What stuck with her about the article was ‘the ability of influence, and if it’s only coming from a patriarchal lens, how that’s shaping everything that we see.’
Meghan, who also revealed that she spoke to feminist icon Gloria Steinem, spoke briefly in the interview about the upcoming presidential election in the US and she said that voting is so important and that is something she is very passionate about.
‘I think it’s often challenging for men and women alike, for people to remember just how hard it was to get the right to vote. And be really aware of not taking that for granted,’ she said.
‘I look at my husband, for example. He’s never been able to vote. And I think it’s such an interesting thing to say, the right to vote is not a privilege, it’s a right in and of itself.’
She added that women’s voices are needed now more than ever and the best way to exercise that is through voting.
‘There is still so much work to do, we think about the Voting Rights Act, and how even at this point, I was having this conversation just yesterday, it feels like we make so many strides forward, and yet there is still so much more to do.’
She was also talking about her recent move back to the US with family and how it was devastating to come in a time of “Black Lives Matter” protests.

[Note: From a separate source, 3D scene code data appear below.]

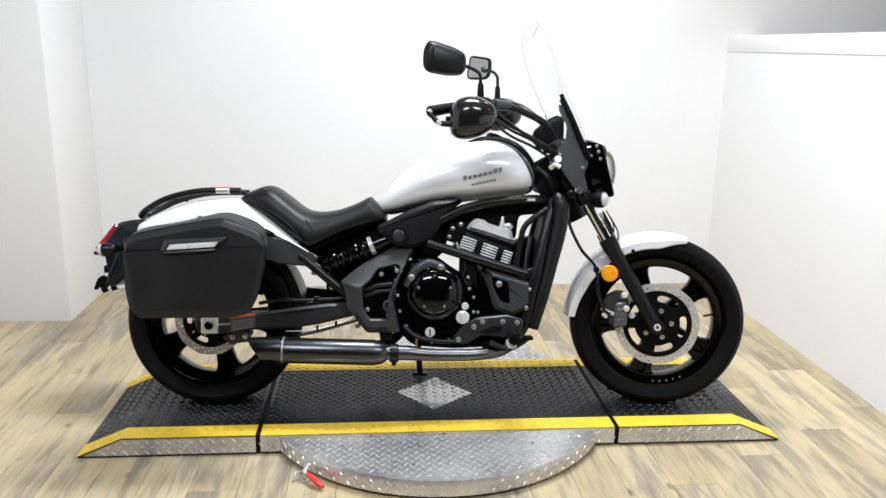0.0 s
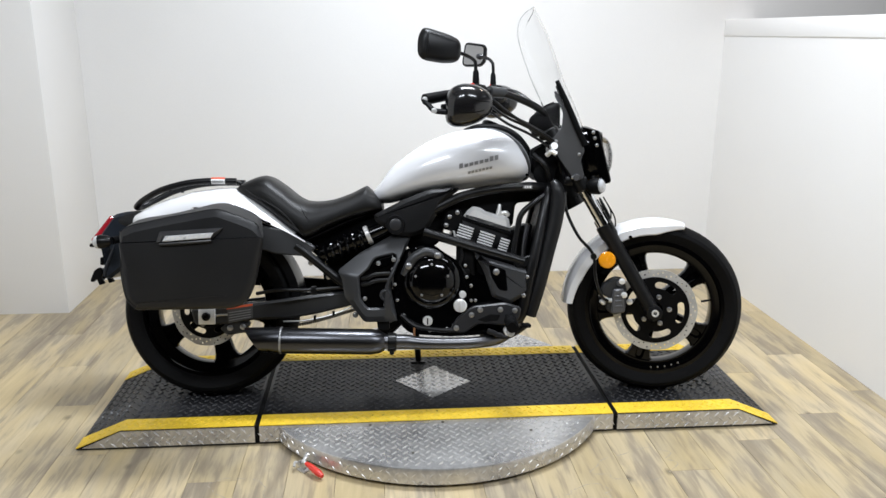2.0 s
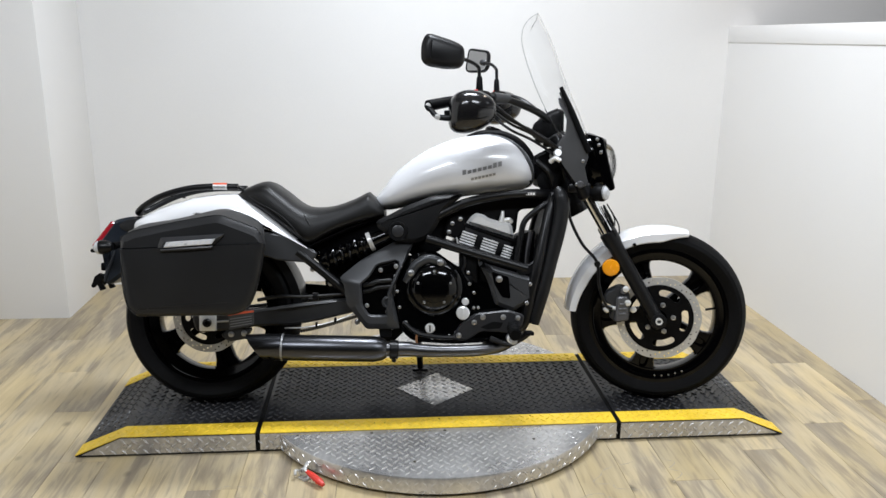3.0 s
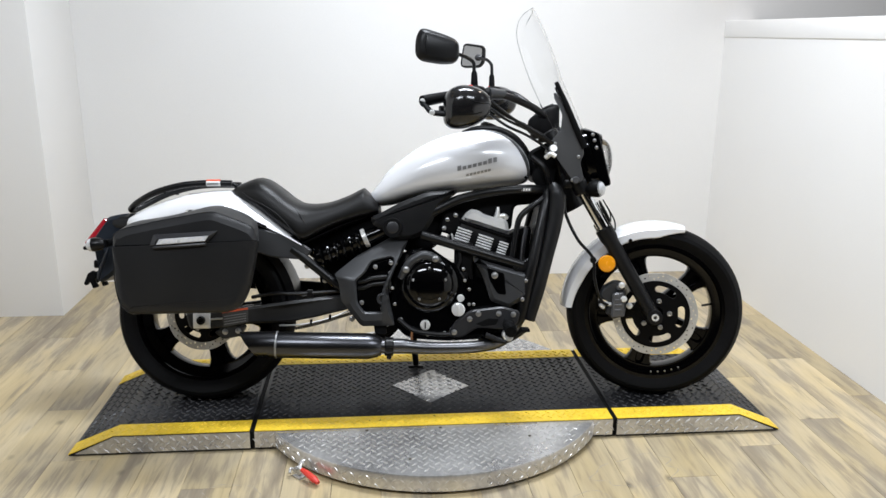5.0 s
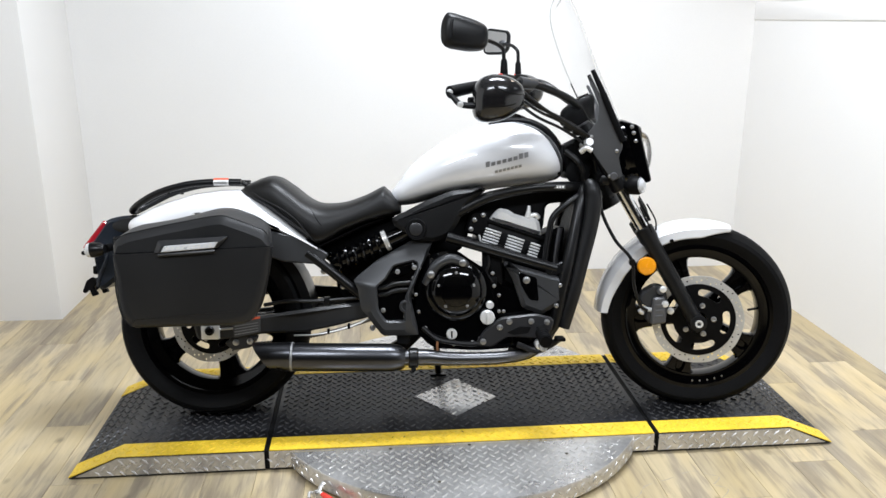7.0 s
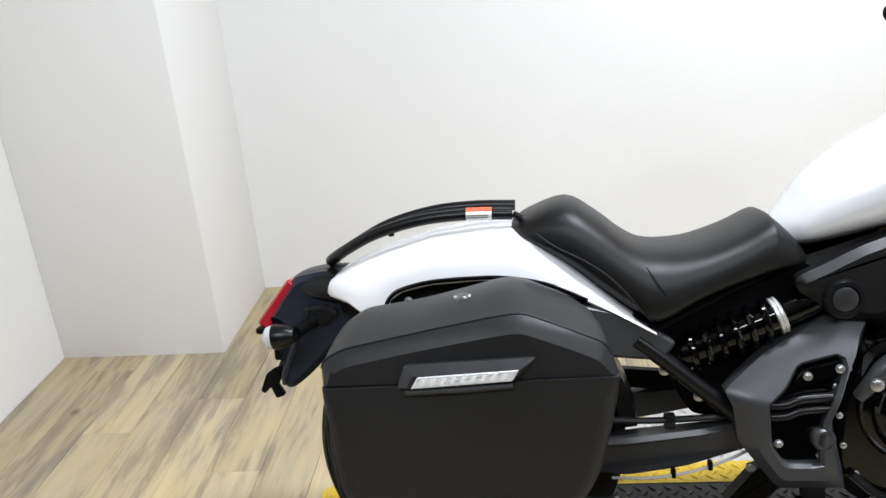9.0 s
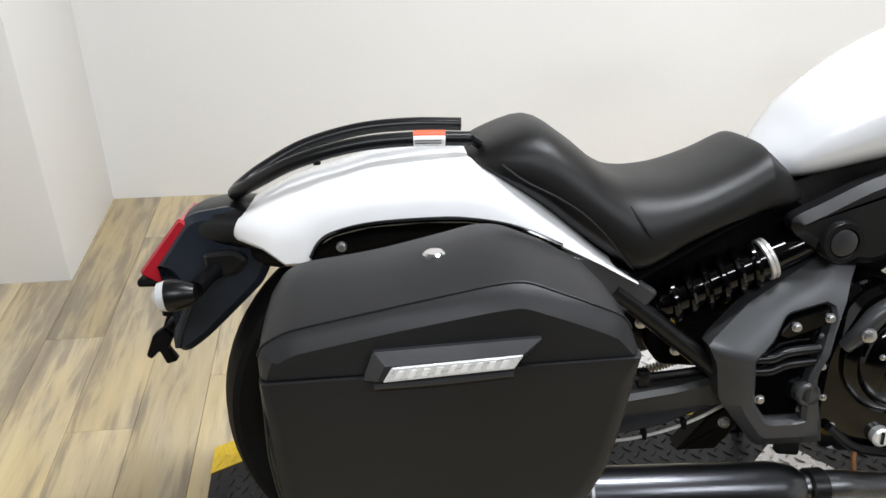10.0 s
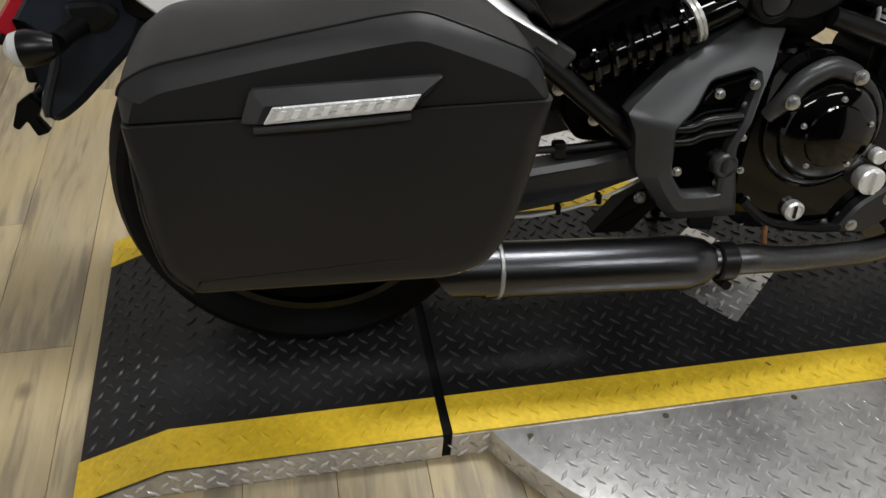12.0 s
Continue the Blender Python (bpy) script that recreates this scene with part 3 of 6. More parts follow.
def wheel(name, x, z, radius, width, rim_r, first, m, disc_r, disc_y, label):
    hub = new(name)
    hub.parent = bike
    if m is not None:
        hub.matrix_basis = m
    tagged(hub, label)
    w = width / 2
    side = [(rim_r - 0.004, -w * 0.66), (rim_r + 0.012, -w * 0.78), (rim_r + 0.022, -w * 0.92), (radius - 0.034, -w), (radius - 0.022, -w * 0.93), (radius - 0.008, -w * 0.6), (radius - 0.001, -w * 0.25)]
    prof = side + [(radius, 0)] + [(r, -y) for r, y in reversed(side)]
    part("tyre", lathe(x, z, prof + [(rim_r - 0.012, w * 0.5), (rim_r - 0.012, -w * 0.5)], 72, hole=True), RUBBER, hub, "black road tyre")
    rim = lathe(x, z, [(rim_r + 0.004, -w * 0.72), (rim_r + 0.004, -w * 0.64), (rim_r - 0.006, -w * 0.55), (rim_r - 0.012, -w * 0.2), (rim_r - 0.012, w * 0.2), (rim_r - 0.006, w * 0.55), (rim_r + 0.004, w * 0.72), (rim_r - 0.009, w * 0.72), (rim_r - 0.018, w * 0.25), (rim_r - 0.02, -w * 0.3), (rim_r - 0.008, -w * 0.72)], 72, hole=True)
    web = rim_r - 0.042
    part("rim_barrel", lathe(x, z, [(rim_r - 0.006, -w * 0.62), (rim_r - 0.022, -w * 0.5), (web + 0.002, -0.03), (web, -0.024), (web, 0.024), (web + 0.002, 0.03), (rim_r - 0.012, w * 0.6)], 72, hole=True), RIMBLACK, hub)
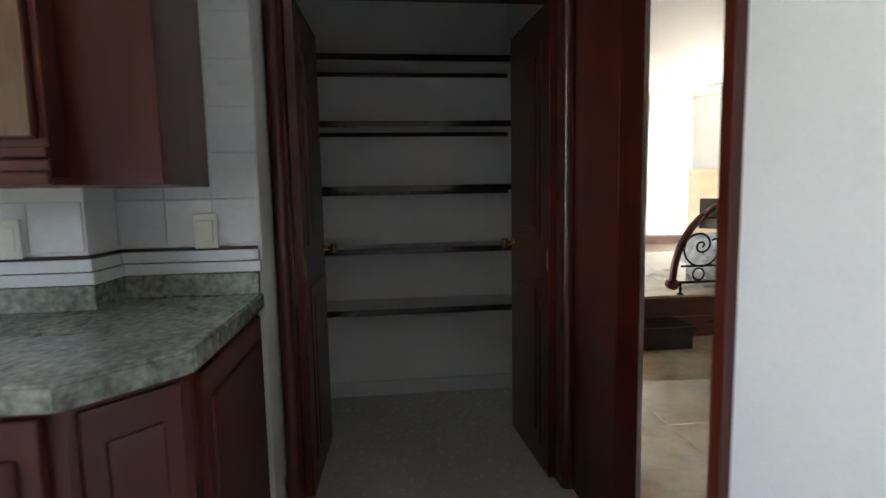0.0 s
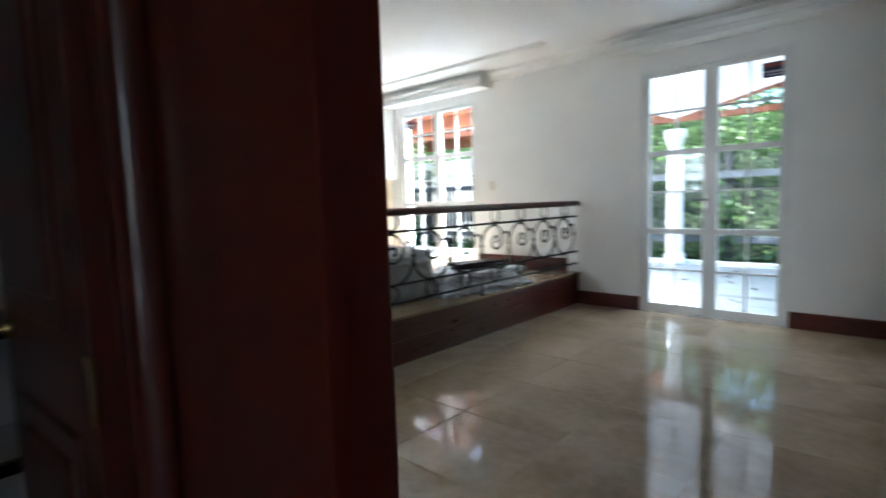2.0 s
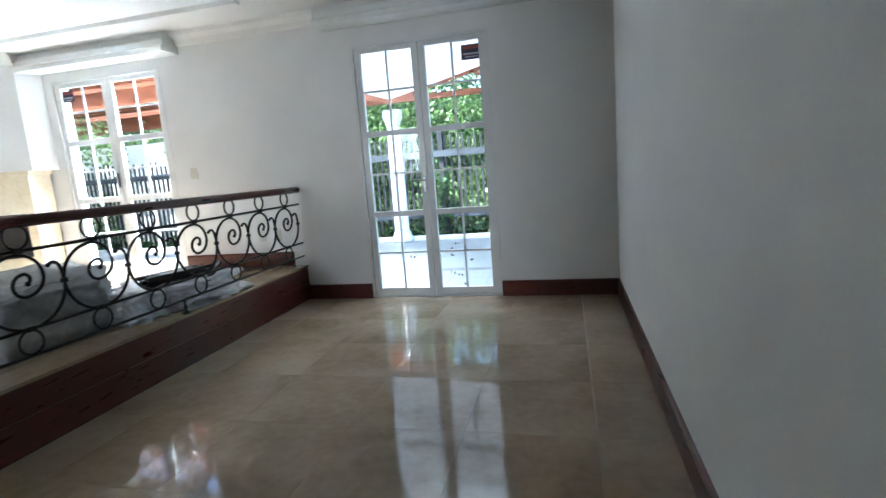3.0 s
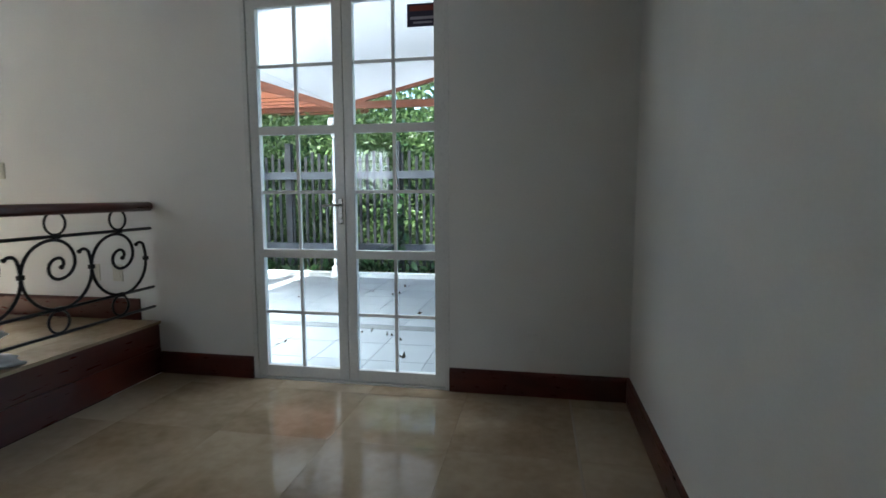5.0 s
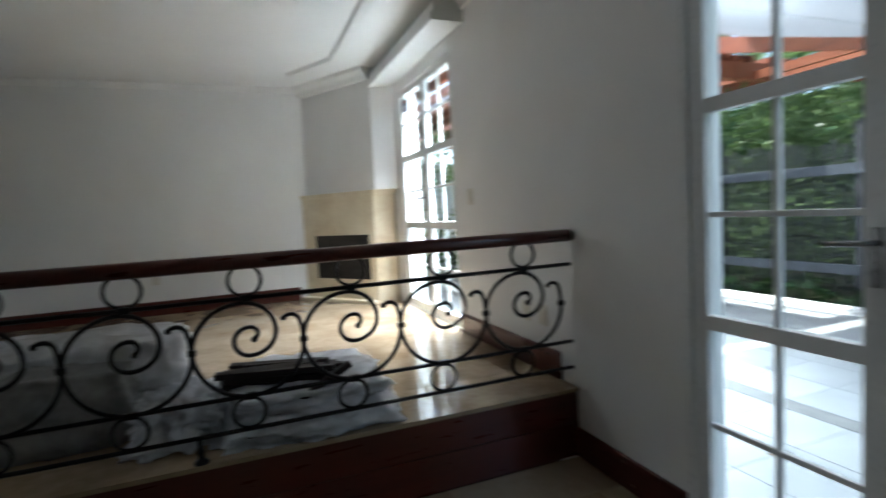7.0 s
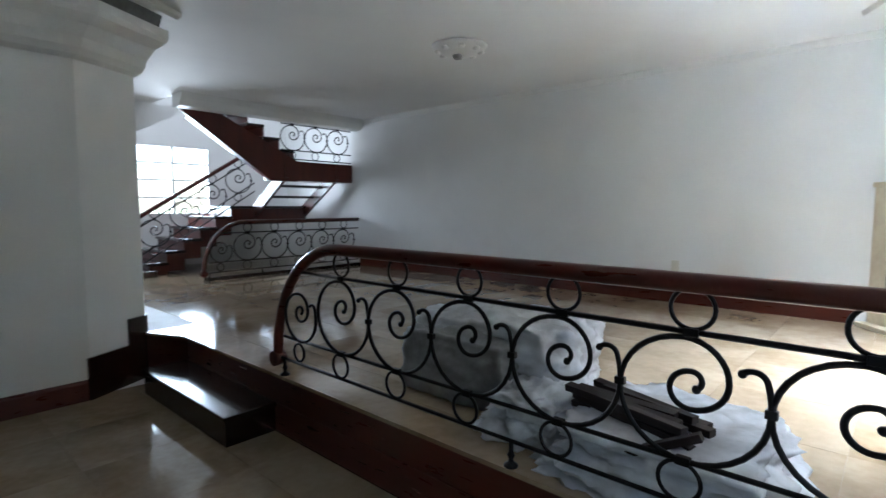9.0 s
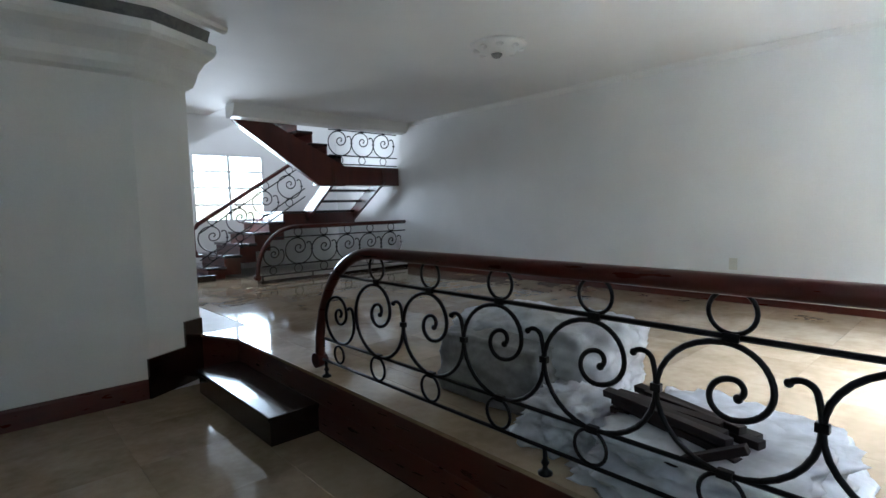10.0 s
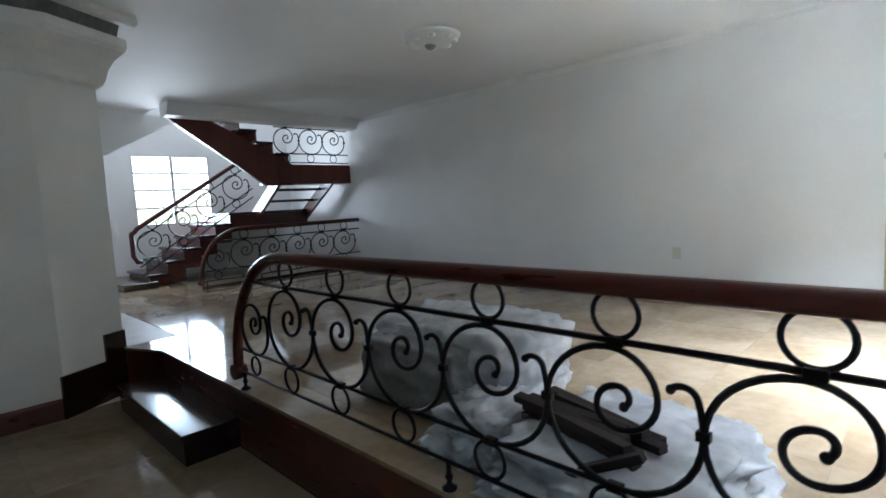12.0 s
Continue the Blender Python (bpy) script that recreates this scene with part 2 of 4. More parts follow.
def sweep(bm, profile, line):
    """Carries a profile of (out, z) pairs along a plan line, mitred; out is to the line's left."""
    line = [Vector((*p, 0)) for p in line]
    rings = []
    for i, p in enumerate(line):
        d0 = (p - line[i - 1]).normalized() if i else None
        d1 = (line[i + 1] - p).normalized() if i < len(line) - 1 else None
        d0, d1 = d0 or d1, d1 or d0
        n0, n1 = Vector((-d0.y, d0.x, 0)), Vector((-d1.y, d1.x, 0))
        mid = (n0 + n1).normalized()
        mid /= max(0.3, mid.dot(n0))
        rings.append([bm.verts.new(p + mid * o + Vector((0, 0, z))) for o, z in profile])
    for r, s in zip(rings, rings[1:]):
        for k in range(len(profile)):
            q = (k + 1) % len(profile)
            bm.faces.new((r[k], r[q], s[q], s[k]))
    bm.faces.new(rings[0])
    bm.faces.new(rings[-1])
    bmesh.ops.recalc_face_normals(bm, faces=bm.faces[:])


def ball(bm, c, r, scale=(1, 1, 1), u=12, v=8):
    made = bmesh.ops.create_uvsphere(bm, u_segments=u, v_segments=v, radius=r, matrix=Matrix.LocRotScale(c, None, scale))["verts"]
    for f in {f for q in made for f in q.link_faces}:
        f.smooth = True


def lathe(bm, rings, c, sides=24, flute=0.0):
    """Turned shape from (radius, z) pairs; flute hollows every other corner."""
    c, loops = Vector(c), []
    for r, z in rings:
        loops.append([bm.verts.new(c + Vector(((r - (flute if k % 2 else 0) * (r < 0.16)) * math.cos(k * math.tau / sides), (r - (flute if k % 2 else 0) * (r < 0.16)) * math.sin(k * math.tau / sides), z))) for k in range(sides)])
    for a, b in zip(loops, loops[1:]):
        for k in range(sides):
            f = bm.faces.new((a[k], a[(k + 1) % sides], b[(k + 1) % sides], b[k]))
            f.smooth = not flute
    bm.faces.new(loops[0][::-1])
    bm.faces.new(loops[-1])


def made(name, bm, mat, parent=None, m=None):
    mesh = bpy.data.meshes.new(name)
    bm.to_mesh(mesh)
    bm.free()
    mesh.materials.append(mat)
    ob = new(name, mesh)
    if parent:
        ob.parent = parent
    if m is not None:
        ob.matrix_basis = m
    return ob


def solid(name, mat, parent, *boxes, bevel=0.0):
    bm = bmesh.new()
    for b in boxes:
        block(bm, *b, bevel=bevel)
    return made(name, bm, mat, parent)


def thing(name, label, category, at=(0, 0, 0), group="", kind=""):
    ob = new(name)
    ob.location = at
    ob.empty_display_size = 0.1
    return tagged(ob, label, category, group, kind)


def setting(name, mat, *boxes, bevel=0.0):
    return tagged(solid(name, mat, None, *boxes, bevel=bevel), kind="structure")


# ---- the large structure ----
H = 2.78          # living and dining ceiling
P = 0.36          # raised living room floor
setting("wall_north", PLASTER,
        (-7.25, 0, -0.1, -5.92, 0.2, 3), (-5.92, 0, -0.1, -4.49, 0.2, P - 0.006), (-5.92, 0, 2.5, -4.49, 0.2, 3), (-4.49, 0, -0.1, -2.37, 0.2, 3),
        (-2.37, 0, 2.43, -1.056, 0.2, 3), (-2.37, 0, -0.1, -1.056, 0.2, -0.006), (-1.056, 0, -0.1, 0.15, 0.2, 3))
setting("wall_east", PLASTER, (0, -4.1, -0.1, 0.15, 0, 3), (0, -4.87, 2.08, 0.15, -4.1, 3))
setting("wall_west", PLASTER, (-7.25, -10, -0.1, -7.05, 0, 5.6))
bm = bmesh.new()
prism(bm, [(-0.82, -4.87), (-2.46, -4.87), (-2.90, -5.12), (-2.90, -9.8), (-2.75, -9.8), (-2.75, -5.16), (-2.40, -5.03), (-1.12, -5.03), (-1.06, -4.948), (-0.82, -4.948)], -0.1, 3)
tagged(made("wall_south", bm, PLASTER), kind="structure")
setting("wall_over_doorway", PLASTER, (-1.12, -5.03, 2.06, 0.15, -4.87, 3))
setting("wall_kitchen_north", PLASTER, (0.07, -5.17, -0.1, 3.2, -4.87, 3))
setting("wall_stairwell", PLASTER, (-7.05, -10, -0.1, -5.55, -9.8, 5.6), (-5.55, -10, -0.1, -4.3, -9.8, 1.2), (-5.55, -10, 2.37, -4.3, -9.8, 5.6), (-4.3, -10, -0.1, -2.75, -9.8, 5.6))
setting("ceiling", CEIL, (-7.25, -7.42, H, 0.15, 0.2, H + 0.2), (-4.2, -9.8, H, -2.75, -7.42, H + 0.2))
# the gap is an invented, unseen roof opening for the stairwell fill lamp
setting("ceiling_stairwell", CEIL, (-7.25, -10, 5.6, -6.2, -7.2, 5.8), (-4.6, -10, 5.6, -2.75, -7.2, 5.8), (-6.2, -10, 5.6, -4.6, -9.3, 5.8), (-6.2, -7.9, 5.6, -4.6, -7.2, 5.8))
setting("wall_stair_upper", PLASTER, (-7.05, -7.42, H + 0.2, -4.2, -7.22, 5.6), (-4.2, -9.8, H + 0.2, -4.0, -7.22, 5.6))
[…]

‘I’d come back after being away for so long, I haven’t lived in the states for 10 years. I lived in Canada for seven years for work. So a really long lapse of time from being here,’ she said.
‘To come back and to just see the state of affairs, I think at the onset, if I’m being honest, it was just devastating. It was just sad to see where our country was at that moment. ‘
‘If there was any silver lining in that, in the weeks that were happening after the murder of George Floyd, in the peaceful protests that we’re seeing, in the voices that were coming out, in the way that people were actually owning their role and acknowledging their role that they played either actively or passively in the discrimination of other people, specifically of the black community — it shifted from sadness to a feeling of absolute inspiration because I can see that the tide is turning.’
‘I think for so many of us, its very easy to focus on the negativity because it’s what you hear out there… The loudest voices are often the negative ones, sadly,’ she said.
‘So I think, from my standpoint, it’s not new to see this undercurrent of racism and certainly unconscious bias, but I think to see the changes that are being made right now is really something that I look forward to being a part of, and being a part of using my voice in a way I haven’t been able to of late. ‘
‘So, yeah, it’s good to be home,’ she said.
In the months since moving to Los Angeles at the start of lockdown, the Duchess of Sussex has made only a few of virtual appearances.
In the immediate wake of the death of the Black Lives Matter protests sparked by the death of George Floyd, Meghan delivered a speech to the graduating class of her former high school about racial equality and justice.
She also joined Prince Harry for a virtual roundtable discussion with young leaders from around the Commonwealth.